EXCELENTE!!! PARABÉNS A DIREITA BRASILEIRA. AUMENTADO A REPRESENTIVIDADE EM TODOS SEGMENTOS DA SOCIEDADE.
Eu nunca vi divulgação dessas eleições antes
Eu, a exemplo de muitos nunca tinham participado como eleitor de uma eleição de Conselho Tutelar.
É um enorme passo para começar a trilhar o caminho que a esquerda pavimentou durante décadas.
Essa esquerda brasileira tá pensando que o povo é robô, a Internet chegou pra desmentir essa esquerdaiada imunda e essa imprensa corrupta
Até que enfim, a Direita está aprendendo com os próprios erros e reagindo.
Tomara que o artigo expresse a verdade dos fatos, fico feliz com o enfrentamento da esquerda pelos conservadores
Antes de ser “direita” ou “esquerda” seja um democrata, lute por liberdade e assim evite defender ditaduras; seja qual for a ideologia política.

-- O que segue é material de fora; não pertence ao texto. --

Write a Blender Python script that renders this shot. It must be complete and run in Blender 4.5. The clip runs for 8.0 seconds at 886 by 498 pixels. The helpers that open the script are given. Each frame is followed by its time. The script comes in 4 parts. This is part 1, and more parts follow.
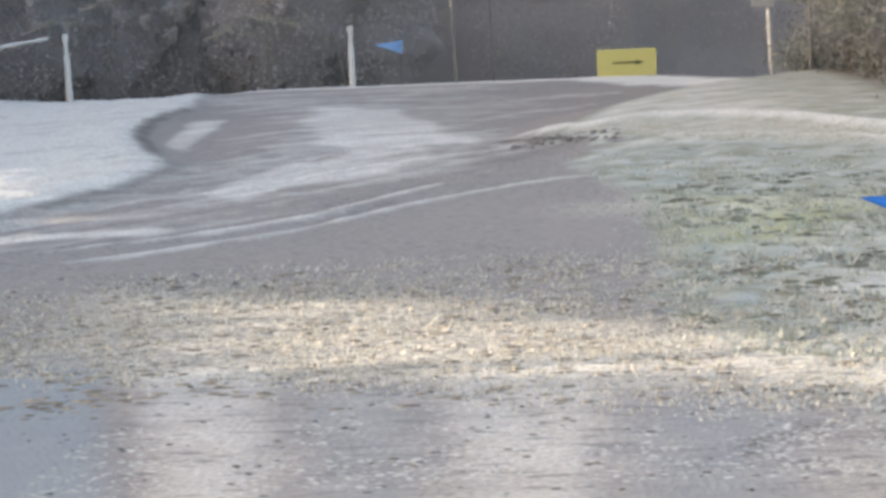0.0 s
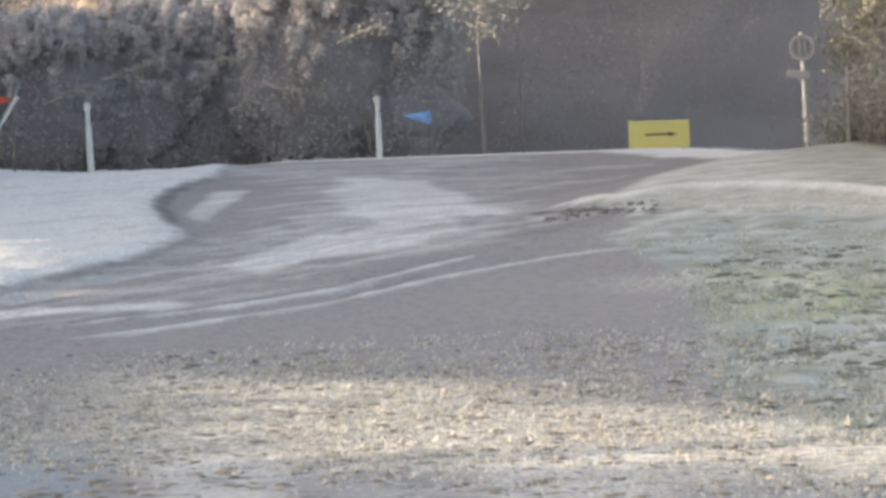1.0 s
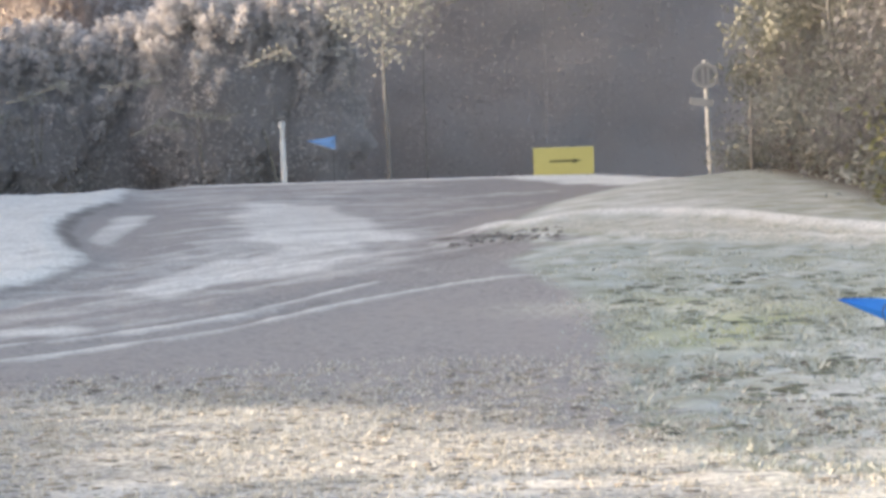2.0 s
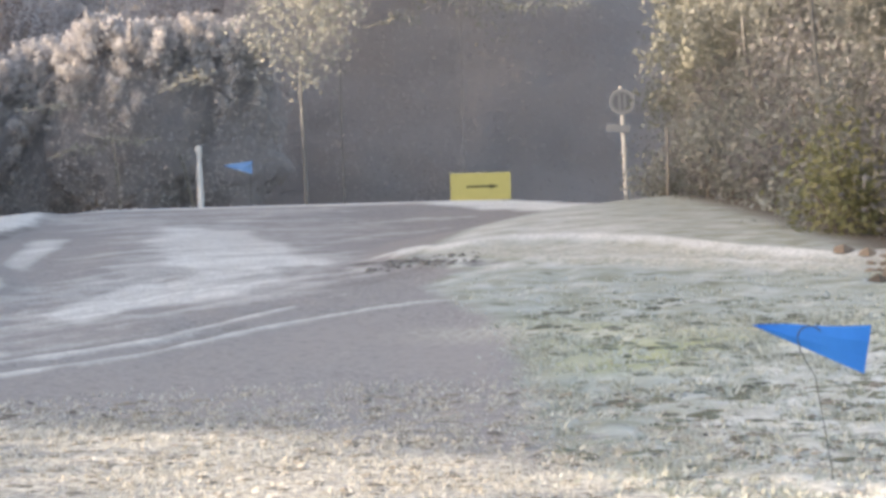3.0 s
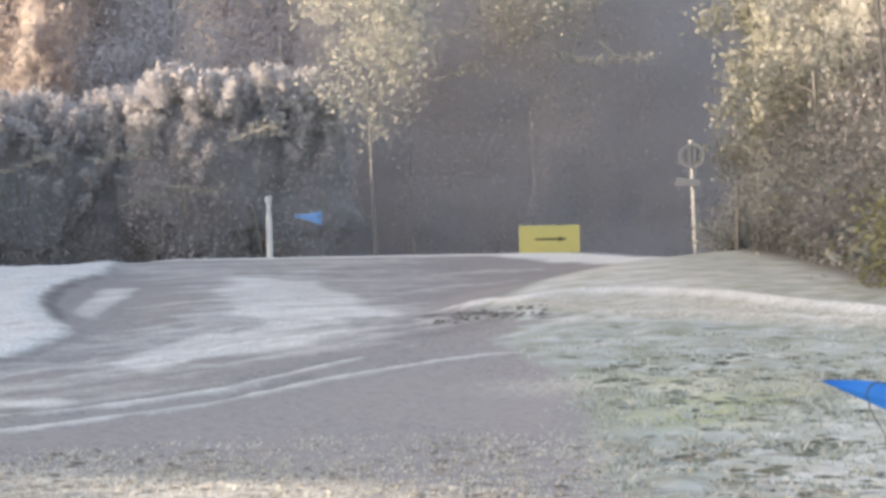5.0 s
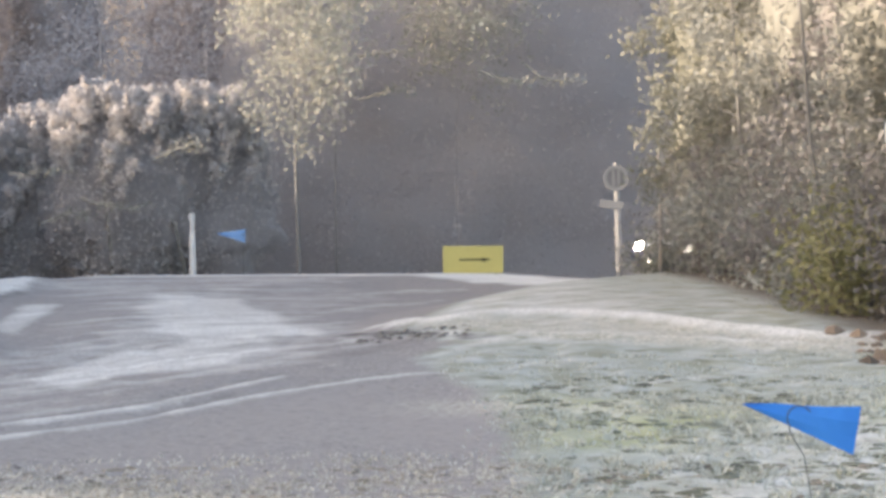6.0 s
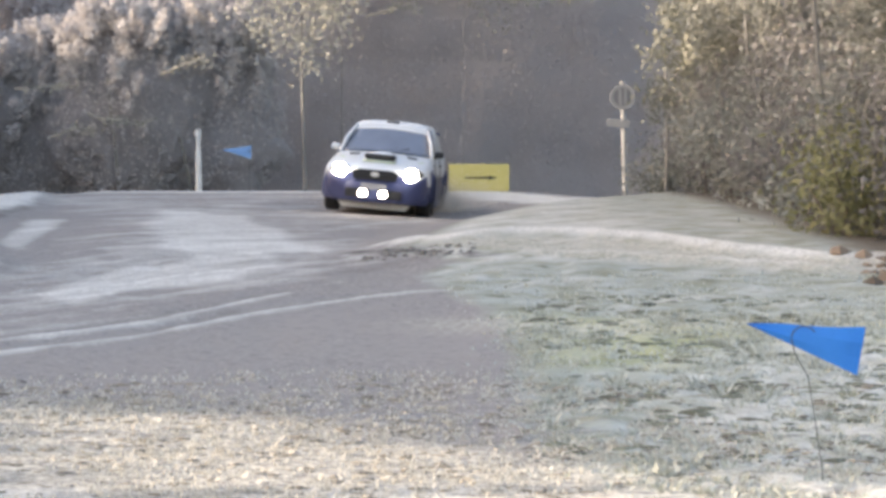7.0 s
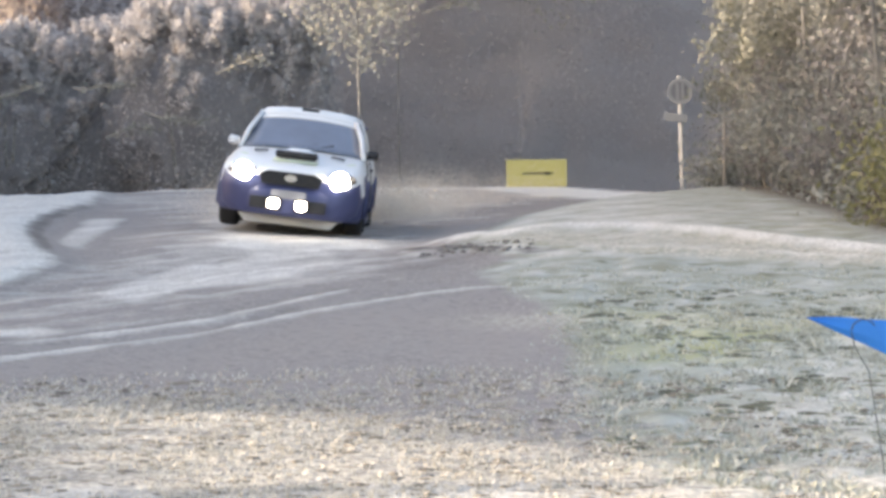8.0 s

Tenha maturidade e saiba que é relevante a ‘Interação’ entre ambas ideologias para a saúde da democracia.
– Luan SousaLuan Pensador
José Carlos, concordo contigo quanto a ser um democrata. Discordo quando falas em defender liberdade “seja qual for a ideologia”. Fica a pergunta: que democracia os comunistas/socialistas defendem??? Onde existe/existiu algum país onde o comunismo existe/existiu e que era democracia de verdade.